I remember when I first saw Sam the morning we ventured out to the canyon, he smiled sweetly at my camel brown shirt and his kelly green shirt and said, "Look! We match..." (he's color blind) I'm continually intrigued at the way he sees the world, in so many ways, but color seems to be a good symbol for us of the mystery and wonder of the other's perspective and the beauty of combining our lives in such a way that embraces both ways of seeing, physically and metaphorically. At the end of the date we drove past Ant Farm's Cadillac ranch, but since it was dark and we were in the middle of nowhere Texas (no offense, if anyone is from Amarillo...I think nowhere can be a good thing!), we felt our way through the field until we arrived, and then saw the art via touch (and a cell phone light). I've still not seen it apart from photos.

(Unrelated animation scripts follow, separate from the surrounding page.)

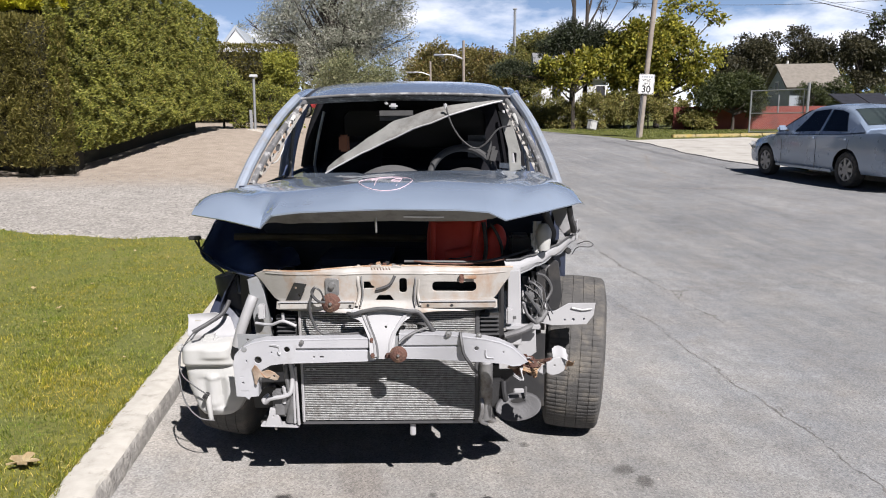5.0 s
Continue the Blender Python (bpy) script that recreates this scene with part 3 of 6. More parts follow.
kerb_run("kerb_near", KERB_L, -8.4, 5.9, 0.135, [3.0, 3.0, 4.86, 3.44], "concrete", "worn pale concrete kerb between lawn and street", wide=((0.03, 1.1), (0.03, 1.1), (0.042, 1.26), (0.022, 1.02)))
gutter = sheet(lambda u, v: (KERB_L + 0.02 + (0.15 + 0.035 * noise.noise((v * 30, 3, 1)) + 0.018 * noise.noise((v * 140, 5, 1))) * u, -8.4 + 14.2 * v, road_z(-8.4 + 14.2 * v) + 0.026 - 0.0285 * u ** 0.8), 6, 300, 0.004)
tagged(part("gutter", gutter, "asphalt"), "dusty asphalt gutter strip along the kerb", "gutter", kind="structure")
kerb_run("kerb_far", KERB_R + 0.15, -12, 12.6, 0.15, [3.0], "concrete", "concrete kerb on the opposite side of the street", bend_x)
# ---- marks on the road ----


def mark_mat(name, col, alpha, soft_edge=True):
    m = bpy.data.materials.new(name)
    m.use_nodes = True
    n, l = m.node_tree.nodes, m.node_tree.links
    p = n["Principled BSDF"]
    p.inputs["Base Color"].default_value = (*col, 1)
    p.inputs["Roughness"].default_value = 0.8
    co = n.new("ShaderNodeTexCoord").outputs["Object"]
    ln = n.new("ShaderNodeVectorMath")
    ln.operation = 'LENGTH'
    l.new(co, ln.inputs[0])
    nz = noise_node(n, l, co, 2.2, 5)
    a = n.new("ShaderNodeMath")
    a.operation = 'MULTIPLY_ADD'
    a.inputs[1].default_value = 0.9
    l.new(nz, a.inputs[0])
    l.new(ln.outputs["Value"], a.inputs[2])
    r = n.new("ShaderNodeMapRange")
    r.inputs["From Min"].default_value, r.inputs["From Max"].default_value = 1.0, 1.35
    r.inputs["To Min"].default_value, r.inputs["To Max"].default_value = alpha, 0.0
    l.new(a.outputs[0], r.inputs["Value"])
    l.new(r.outputs["Result"], p.inputs["Alpha"])
    return m


M["chips"] = leaf_mat("stone_chips", (0.17, 0.16, 0.15), (0.42, 0.395, 0.36), 0.0)
M["oil"] = mark_mat("oil_spot", (0.04, 0.038, 0.036), 0.75)
M["oil_faint"] = mark_mat("old_oil_spot", (0.06, 0.055, 0.05), 0.36)
M["rust_mark"] = mark_mat("rust_stain", (0.15, 0.10, 0.065), 0.12)
M["crack"] = mat("crack_dark", (0.10, 0.095, 0.09), (0.25, 0.24, 0.225), 16, 0.95)
M["straw"] = mat("dry_straw", (0.30, 0.26, 0.19), (0.22, 0.19, 0.14), 40, 0.9)
spot_me = finish(sheet(lambda u, v: (2.6 * u - 1.3, 2.6 * v - 1.3, 0), 6, 6))


def spot(x, y, r, ry, kind, turn=0, k=0):
    me = spot_me.copy()
    ob = part("oil_stain", me, kind, road)
    ob.matrix_local = Matrix.Translation((x, y, road_z(y) + 0.0025 + 0.0008 * (k % 4))) @ Matrix.Rotation(turn, 4, 'Z') @ Matrix.Diagonal((r, ry, 1, 1))
for k, (x, y, r, ry, kind) in enumerate((
        (-0.467, 0.189, 0.040, 0.042, "oil"), (-0.60, -0.064, 0.050, 0.062, "oil"), (0.618, 0.049, 0.019, 0.024, "oil"), (0.342, 0.094, 0.023, 0.025, "oil"),
        (0.08, -0.089, 0.026, 0.028, "oil"), (0.164, 0.085, 0.024, 0.030, "oil"), (-0.317, 0.10, 0.026, 0.030, "oil_faint"), (-0.165, 0.093, 0.022, 0.022, "oil_faint"),
        (-0.16, -0.01, 0.040, 0.050, "oil_faint"), (0.491, -0.019, 0.050, 0.035, "oil_faint"), (0.592, 0.541, 0.024, 0.027, "oil_faint"), (0.134, 0.152, 0.022, 0.018, "oil_faint"),
        (0.969, 0.265, 0.045, 0.05, "oil_faint"), (1.018, 0.156, 0.040, 0.05, "oil_faint"), (0.579, -0.114, 0.030, 0.022, "oil_faint"), (0.563, -0.279, 0.03, 0.03, "oil"),
        (-0.15, 0.30, 0.26, 0.10, "rust_mark"), (0.446, 0.623, 0.05, 0.045, "oil_faint"), (0.30, 0.0, 0.06, 0.08, "rust_mark"),
        (-1.06, 0.0, 0.02, 0.02, "oil"))):
    spot(x, y, r * 1.22, ry * 1.22, kind, k * 0.7, k)


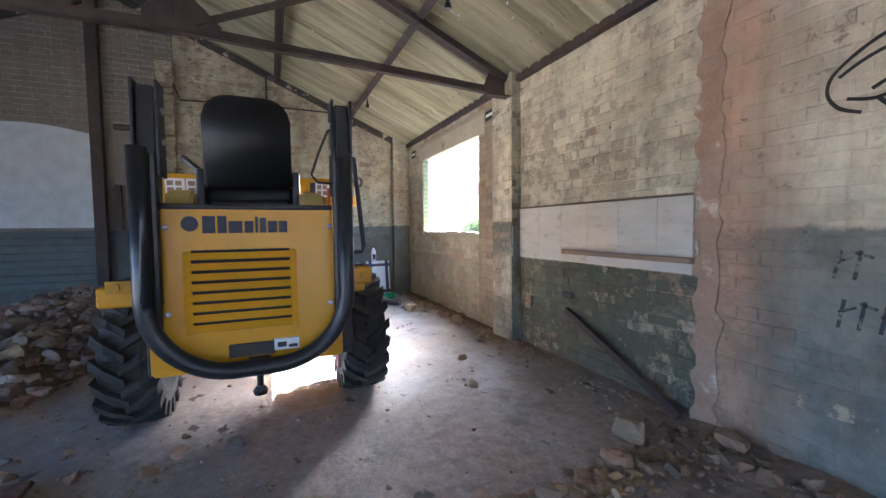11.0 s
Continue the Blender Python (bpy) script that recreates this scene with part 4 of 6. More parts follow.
# skip
SY = CY + 0.05
bm = bmesh.new()
th = 0.012
SIDE = [(-7.04, 1.44), (-7.36, 0.74), (-7.72, 0.74), (-8.8, 1.34), (-8.93, 1.5)]
for s in (-1, 1):
    prism(bm, SIDE, *sorted((SY + s * 0.775, SY + s * (0.775 + th))))
prism(bm, [(-7.04, 1.44), (-7.36, 0.74), (-7.36 - th, 0.75), (-7.04 - th, 1.45)], SY - 0.775, SY + 0.775)
prism(bm, [(-7.36, 0.74), (-7.72, 0.74), (-8.88, 1.42), (-8.88, 1.44), (-7.71, 0.755), (-7.36, 0.755)], SY - 0.775, SY + 0.775)
skip = part("skip", recalc(bm), YELLOW, dumper, "yellow tipping skip, glossy with light scuffs")
for s in (-1, 1):
    bm = bmesh.new()
    beam(bm, (-7.03, SY + s * 0.797, 1.465), (-8.95, SY + s * 0.802, 1.5), 0.055, 0.1, bevel=0.016)
    part("skip_rim", bm, YELLOW, skip)
    bm = bmesh.new()
    reach = 1.0 if s > 0 else 0.25
    prism(bm, [(-7.03, 1.44), (-6.985, 1.66), (-7.0, 1.67), (-7.0 - 0.15 * reach, 1.68), (-7.0 - 0.19 * reach, 1.66), (-7.0 - 0.27 * reach, 1.54), (-7.0 - 0.27 * reach, 1.44)], *sorted((SY + s * 0.77, SY + s * 0.785)))
    ear = part("corner_gusset", recalc(bm), YELLOW, skip)
    bm = bmesh.new()
    prism(bm, arc(-7.14, 1.635, 0.011, 0, 180, 5) + arc(-7.14, 1.6, 0.011, 180, 360, 5), *sorted((SY + s * 0.784, SY + s * 0.787)))
    part("slot", recalc(bm), plain("dark slot", (0.02, 0.015, 0.01)), ear)
    bm = bmesh.new()
    box(bm, -8.965, -8.9, SY + s * 0.8 - 0.034, SY + s * 0.8 + 0.034, 1.44, 1.555, 0.016)
    revolve(bm, [(0.045, -0.02), (0.045, 0.02)], (-8.9, SY + s * 0.79, 1.435), "y", 12)
    part("tip_lug", bm, YELLOW, skip)
    # blue maker's plate with plain bars
    bm = bmesh.new()
    y = SY + s * 0.789
    box(bm, -8.31, -7.92, min(y, y + s * 0.003), max(y, y + s * 0.003), 1.278, 1.398)
    plate = part("maker_plate", bm, DECAL_BLUE if s > 0 else DECAL_DARK, skip, "dark maker's plate with pale bars")
    bm = bmesh.new()
    y = SY + s * 0.793
    for k in range(7):
        bm = bmesh.new()
        x = -8.295 + 0.052 * k
        box(bm, x, x + 0.041, min(y, y + s * 0.002), max(y, y + s * 0.002), 1.305, 1.357 + 0.016 * (k % 3 == 0))
        part("plate_bar", bm, DECAL, plate)
    bm = bmesh.new()
    y = SY + s * 0.789
    box(bm, -8.305, -7.92, min(y, y + s * 0.003), max(y, y + s * 0.003), 1.226, 1.252)
    part("plate_stripe", bm, DECAL_BLUE, skip)
bm = bmesh.new()
prism(bm, [(-7.03, 1.43), (-6.985, 1.665), (-6.997, 1.67), (-7.045, 1.44)], SY - 0.775, SY + 0.775)
beam(bm, (-7.025, SY - 0.8, 1.45), (-7.025, SY + 0.8, 1.45), 0.03, 0.05, bevel=0.008)
NOTICE = plain("notice ink", (0.3, 0.2, 0.14))
headboard = part("headboard", recalc(bm), YELLOW, skip)
for k, (y0, y1, mat) in enumerate(((SY + 0.39, SY + 0.435, DECAL_DARK), (SY + 0.44, SY + 0.56, DECAL), (SY + 0.565, SY + 0.61, DECAL_DARK), (SY + 0.615, SY + 0.75, DECAL), (SY - 0.74, SY - 0.6, DECAL), (SY - 0.59, SY - 0.44, DECAL))):
    bm = bmesh.new()
    prism(bm, [(-6.992, 1.5), (-6.966, 1.625), (-6.969, 1.626), (-6.995, 1.501)], y0, y1)
    sticker = part("safety_sticker", recalc(bm), mat, headboard, "safety notice sticker")
    if mat is DECAL:
        n = 3 if y1 - y0 > 0.18 else 2
        for i in range(n):
            for j in range(2):
                ya = y0 + 0.015 + (y1 - y0 - 0.02) * i / n
                z = 1.512 + 0.055 * j
                x = -6.99 + (z - 1.5) * 0.208 + 0.006
                bm = bmesh.new()
                box(bm, x, x + 0.002, ya, ya + (y1 - y0) / n - 0.025, z, z + 0.04)
                part("notice_mark", bm, NOTICE, sticker)
for k in range(6):
    bm = bmesh.new()
    revolve(bm, [(0.014, 0.0), (0.014, 0.012), (0.007, 0.016)], (-7.345, SY - 0.7 + 0.28 * k, 0.765), "x", 8)
    part("bolt", bm, YELLOW, skip)

# things left on the deck
carton = thing("carton", (-6.31, CY + 0.445, 0.98), "small brown carton with dark tape lying on the dumper deck", "box")
bm = bmesh.new()
box(bm, -6.42, -6.22, CY + 0.35, CY + 0.6, 0.978, 1.086, 0.005)
part("body", bm, BOX_BROWN, carton)
for y0, y1 in ((CY + 0.349, CY + 0.473), (CY + 0.477, CY + 0.601)):
    bm = bmesh.new()
    box(bm, -6.421, -6.219, y0, y1, 1.086, 1.09, 0.001)
    part("flap", bm, BOX_BROWN, carton)
bm = bmesh.new()
box(bm, -6.35, -6.3, CY + 0.348, CY + 0.602, 1.09, 1.093)
box(bm, -6.35, -6.3, CY + 0.6, CY + 0.603, 1.04, 1.093)
part("tape", bm, DECAL_DARK, carton, "dark packing tape")
bm = bmesh.new()
pts = [[bm.verts.new((-6.16 + 0.025 * i, CY + 0.41 + 0.022 * j, 0.981 + 0.05 * max(0, noise.noise(Vector((i * 0.5, j * 0.5, 9))) + 0.35) * math.sin(math.pi * i / 10) * math.sin(math.pi * j / 8))) for i in range(11)] for j in range(9)]
for r0, r1 in zip(pts, pts[1:]):
    for i in range(10):
        bm.faces.new((r0[i], r0[i + 1], r1[i + 1], r1[i]))
rag = part("rag", bm, plain("dark blue cloth", (0.03, 0.05, 0.08), 0.95), smooth=True)
tagged(rag, "crumpled dark blue rag on the dumper deck", "cloth")
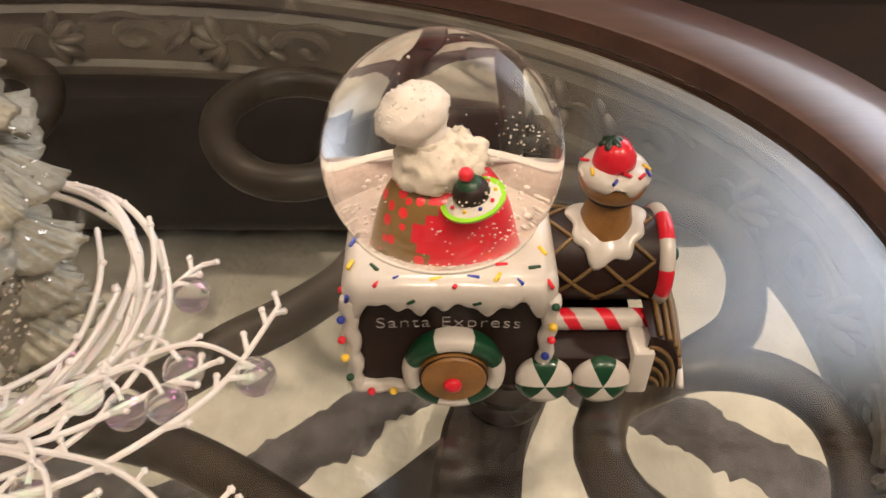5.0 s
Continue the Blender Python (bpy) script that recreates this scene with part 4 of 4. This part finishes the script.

The image here is by Wyatt Mcspadden. (Incidentally, I got that post card at Cincinnati's Contemporary Art Center, which happen to be having an Ant Farm show the summer Sam and I dated long distance and "saw" their work.

The rest of the images are other things in our dining room: left over venus de milo candles we made for our wedding guests, our birds' cage, which might be modeled after the Taj Mahal, but it's an iglesia for our purposes where our adopted spice finches, Jesus and Buddy Holly live, and of course, a cactus.